> [Problem description]: Search the material below for the word "follow" and copy every line in which it occurs.

> [Listed entries]:

begin

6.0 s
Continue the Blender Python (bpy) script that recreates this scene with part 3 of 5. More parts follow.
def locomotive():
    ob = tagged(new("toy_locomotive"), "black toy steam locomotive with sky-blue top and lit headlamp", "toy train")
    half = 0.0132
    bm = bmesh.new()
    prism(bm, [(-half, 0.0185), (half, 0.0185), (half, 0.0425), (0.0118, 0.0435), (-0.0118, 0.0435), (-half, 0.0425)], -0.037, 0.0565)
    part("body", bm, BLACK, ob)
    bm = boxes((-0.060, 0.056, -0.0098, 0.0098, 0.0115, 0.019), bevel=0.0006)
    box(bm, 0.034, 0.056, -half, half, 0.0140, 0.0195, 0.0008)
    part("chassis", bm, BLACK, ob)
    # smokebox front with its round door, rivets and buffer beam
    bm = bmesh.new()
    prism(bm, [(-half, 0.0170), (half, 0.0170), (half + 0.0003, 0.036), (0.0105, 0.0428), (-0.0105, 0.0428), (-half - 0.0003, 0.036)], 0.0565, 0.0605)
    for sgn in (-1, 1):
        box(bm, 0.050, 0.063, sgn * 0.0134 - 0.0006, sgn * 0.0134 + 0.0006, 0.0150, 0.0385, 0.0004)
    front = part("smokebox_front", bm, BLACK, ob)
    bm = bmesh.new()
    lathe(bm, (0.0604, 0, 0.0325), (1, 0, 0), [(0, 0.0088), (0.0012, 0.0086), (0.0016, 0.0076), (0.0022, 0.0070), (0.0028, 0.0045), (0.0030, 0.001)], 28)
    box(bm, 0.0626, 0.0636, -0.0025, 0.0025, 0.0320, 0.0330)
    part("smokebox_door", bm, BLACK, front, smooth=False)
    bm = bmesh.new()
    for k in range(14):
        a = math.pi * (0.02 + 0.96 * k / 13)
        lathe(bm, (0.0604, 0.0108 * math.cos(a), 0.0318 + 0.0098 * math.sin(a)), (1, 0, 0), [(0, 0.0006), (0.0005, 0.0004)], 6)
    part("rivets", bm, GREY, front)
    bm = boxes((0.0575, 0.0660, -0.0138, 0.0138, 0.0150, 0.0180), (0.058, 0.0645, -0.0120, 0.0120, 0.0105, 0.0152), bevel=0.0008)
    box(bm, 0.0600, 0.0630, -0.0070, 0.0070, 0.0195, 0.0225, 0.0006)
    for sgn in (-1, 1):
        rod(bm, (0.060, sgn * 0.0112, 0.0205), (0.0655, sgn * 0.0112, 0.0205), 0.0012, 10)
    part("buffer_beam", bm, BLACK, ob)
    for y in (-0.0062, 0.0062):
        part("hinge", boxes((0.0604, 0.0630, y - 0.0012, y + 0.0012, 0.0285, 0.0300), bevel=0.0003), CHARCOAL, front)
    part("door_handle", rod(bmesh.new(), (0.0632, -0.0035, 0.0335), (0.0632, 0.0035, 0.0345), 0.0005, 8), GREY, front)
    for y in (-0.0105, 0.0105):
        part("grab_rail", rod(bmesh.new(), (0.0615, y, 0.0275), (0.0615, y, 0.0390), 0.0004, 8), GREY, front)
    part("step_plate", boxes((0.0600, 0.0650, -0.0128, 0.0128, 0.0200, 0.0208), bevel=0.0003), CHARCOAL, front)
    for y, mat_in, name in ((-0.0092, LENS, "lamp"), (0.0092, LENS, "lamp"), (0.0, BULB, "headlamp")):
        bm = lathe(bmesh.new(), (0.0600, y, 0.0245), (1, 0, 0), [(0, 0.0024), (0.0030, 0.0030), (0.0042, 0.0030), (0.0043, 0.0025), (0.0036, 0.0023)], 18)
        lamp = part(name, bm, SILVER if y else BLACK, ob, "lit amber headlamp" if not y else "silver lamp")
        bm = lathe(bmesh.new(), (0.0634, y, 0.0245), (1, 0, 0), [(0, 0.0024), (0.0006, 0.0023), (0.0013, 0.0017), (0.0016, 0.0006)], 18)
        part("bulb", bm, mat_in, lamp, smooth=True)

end
begin

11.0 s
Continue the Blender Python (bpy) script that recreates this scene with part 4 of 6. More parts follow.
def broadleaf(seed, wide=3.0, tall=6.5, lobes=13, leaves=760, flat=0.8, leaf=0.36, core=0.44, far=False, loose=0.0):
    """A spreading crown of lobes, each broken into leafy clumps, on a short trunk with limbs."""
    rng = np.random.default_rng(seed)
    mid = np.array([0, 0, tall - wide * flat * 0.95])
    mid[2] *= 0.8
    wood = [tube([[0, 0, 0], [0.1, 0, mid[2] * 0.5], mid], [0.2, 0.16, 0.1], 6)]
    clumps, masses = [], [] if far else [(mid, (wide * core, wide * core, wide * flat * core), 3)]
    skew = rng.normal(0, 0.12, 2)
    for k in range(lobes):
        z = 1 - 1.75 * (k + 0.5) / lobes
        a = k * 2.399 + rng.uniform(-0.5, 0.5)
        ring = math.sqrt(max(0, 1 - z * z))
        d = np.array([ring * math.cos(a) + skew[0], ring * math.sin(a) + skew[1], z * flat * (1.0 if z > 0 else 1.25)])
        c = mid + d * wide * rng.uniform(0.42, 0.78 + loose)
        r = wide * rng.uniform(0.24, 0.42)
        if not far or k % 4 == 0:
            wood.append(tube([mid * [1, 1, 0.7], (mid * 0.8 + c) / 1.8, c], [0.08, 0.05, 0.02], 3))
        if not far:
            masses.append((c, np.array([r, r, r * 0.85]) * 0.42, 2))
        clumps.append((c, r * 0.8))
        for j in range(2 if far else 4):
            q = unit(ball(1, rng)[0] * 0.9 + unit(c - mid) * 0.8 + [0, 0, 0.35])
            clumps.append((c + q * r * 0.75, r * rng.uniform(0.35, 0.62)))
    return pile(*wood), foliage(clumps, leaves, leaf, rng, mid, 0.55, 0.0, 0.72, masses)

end

> [Result of the task]:
Continue the Blender Python (bpy) script that recreates this scene with part 3 of 5. More parts follow.
Continue the Blender Python (bpy) script that recreates this scene with part 4 of 6. More parts follow.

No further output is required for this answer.